Clips as scene scripts:
# # # # #
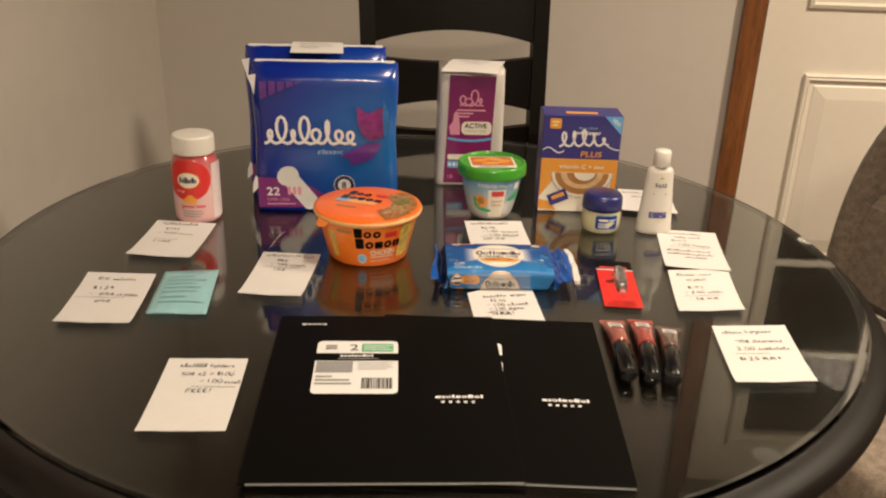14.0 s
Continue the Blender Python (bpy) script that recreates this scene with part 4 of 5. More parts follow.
SOUP = [material("soup_print_" + w_, c, 0.4, vary=0.6, scale=160, coat=0.3) for w_, c in (("broth", (0.42, 0.15, 0.03)), ("noodle", (0.50, 0.30, 0.10)), ("herb", (0.16, 0.17, 0.05)), ("meat", (0.36, 0.17, 0.07)), ("carrot", (0.48, 0.10, 0.02)), ("pale", (0.46, 0.34, 0.20)))]
on_lid(disc(0, 0, 0.0655, 0.0655, -75, 38, 70, 0.50, 4), SOUP[0], "noodle_print", 1)
for k in range(170):
    a, rr_ = radians(rnd.uniform(-73, 36)), rnd.uniform(0.034, 0.0635)
    if rnd.random() < 0.4:
        bm = ribbon([(0.012 * (i / 6 - 0.5), 0.0020 * math.sin(i * 1.3 + k)) for i in range(7)], 0.0012)
        mat_ = rnd.choice((SOUP[1], SOUP[5], SOUP[1]))
    else:
        bm = disc(0, 0, rnd.uniform(0.0016, 0.0042), rnd.uniform(0.0012, 0.0028), n=9)
        mat_ = rnd.choice(SOUP)
    on_lid(shift(bm, rr_ * math.cos(a), rr_ * math.sin(a), rnd.uniform(0, 180)), mat_, "noodle_print", 2 + k % 3)
on_lid(shift(disc(0, 0, 0.012, 0.008, n=20, rings=2), 0.046, -0.004, 40), SOUP[2], "brand_patch", 6)


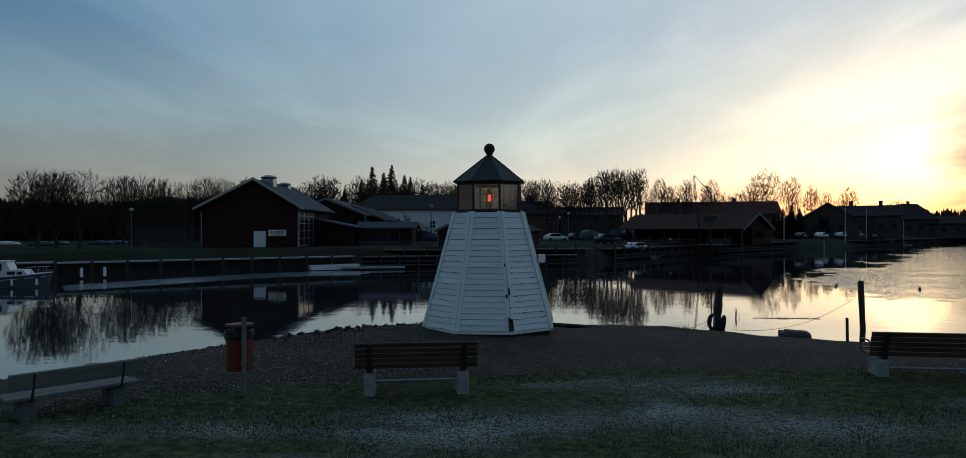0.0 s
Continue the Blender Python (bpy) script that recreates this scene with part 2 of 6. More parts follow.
# # # # #
SET EXERCISE:
Using the material above, retype each entry exactly and omit the pictures.

OUTPUT:
14.0 s
Continue the Blender Python (bpy) script that recreates this scene with part 4 of 5. More parts follow.
SOUP = [material("soup_print_" + w_, c, 0.4, vary=0.6, scale=160, coat=0.3) for w_, c in (("broth", (0.42, 0.15, 0.03)), ("noodle", (0.50, 0.30, 0.10)), ("herb", (0.16, 0.17, 0.05)), ("meat", (0.36, 0.17, 0.07)), ("carrot", (0.48, 0.10, 0.02)), ("pale", (0.46, 0.34, 0.20)))]
on_lid(disc(0, 0, 0.0655, 0.0655, -75, 38, 70, 0.50, 4), SOUP[0], "noodle_print", 1)
for k in range(170):
    a, rr_ = radians(rnd.uniform(-73, 36)), rnd.uniform(0.034, 0.0635)
    if rnd.random() < 0.4:
        bm = ribbon([(0.012 * (i / 6 - 0.5), 0.0020 * math.sin(i * 1.3 + k)) for i in range(7)], 0.0012)
        mat_ = rnd.choice((SOUP[1], SOUP[5], SOUP[1]))
    else:
        bm = disc(0, 0, rnd.uniform(0.0016, 0.0042), rnd.uniform(0.0012, 0.0028), n=9)
        mat_ = rnd.choice(SOUP)
    on_lid(shift(bm, rr_ * math.cos(a), rr_ * math.sin(a), rnd.uniform(0, 180)), mat_, "noodle_print", 2 + k % 3)
on_lid(shift(disc(0, 0, 0.012, 0.008, n=20, rings=2), 0.046, -0.004, 40), SOUP[2], "brand_patch", 6)


0.0 s
Continue the Blender Python (bpy) script that recreates this scene with part 2 of 6. More parts follow.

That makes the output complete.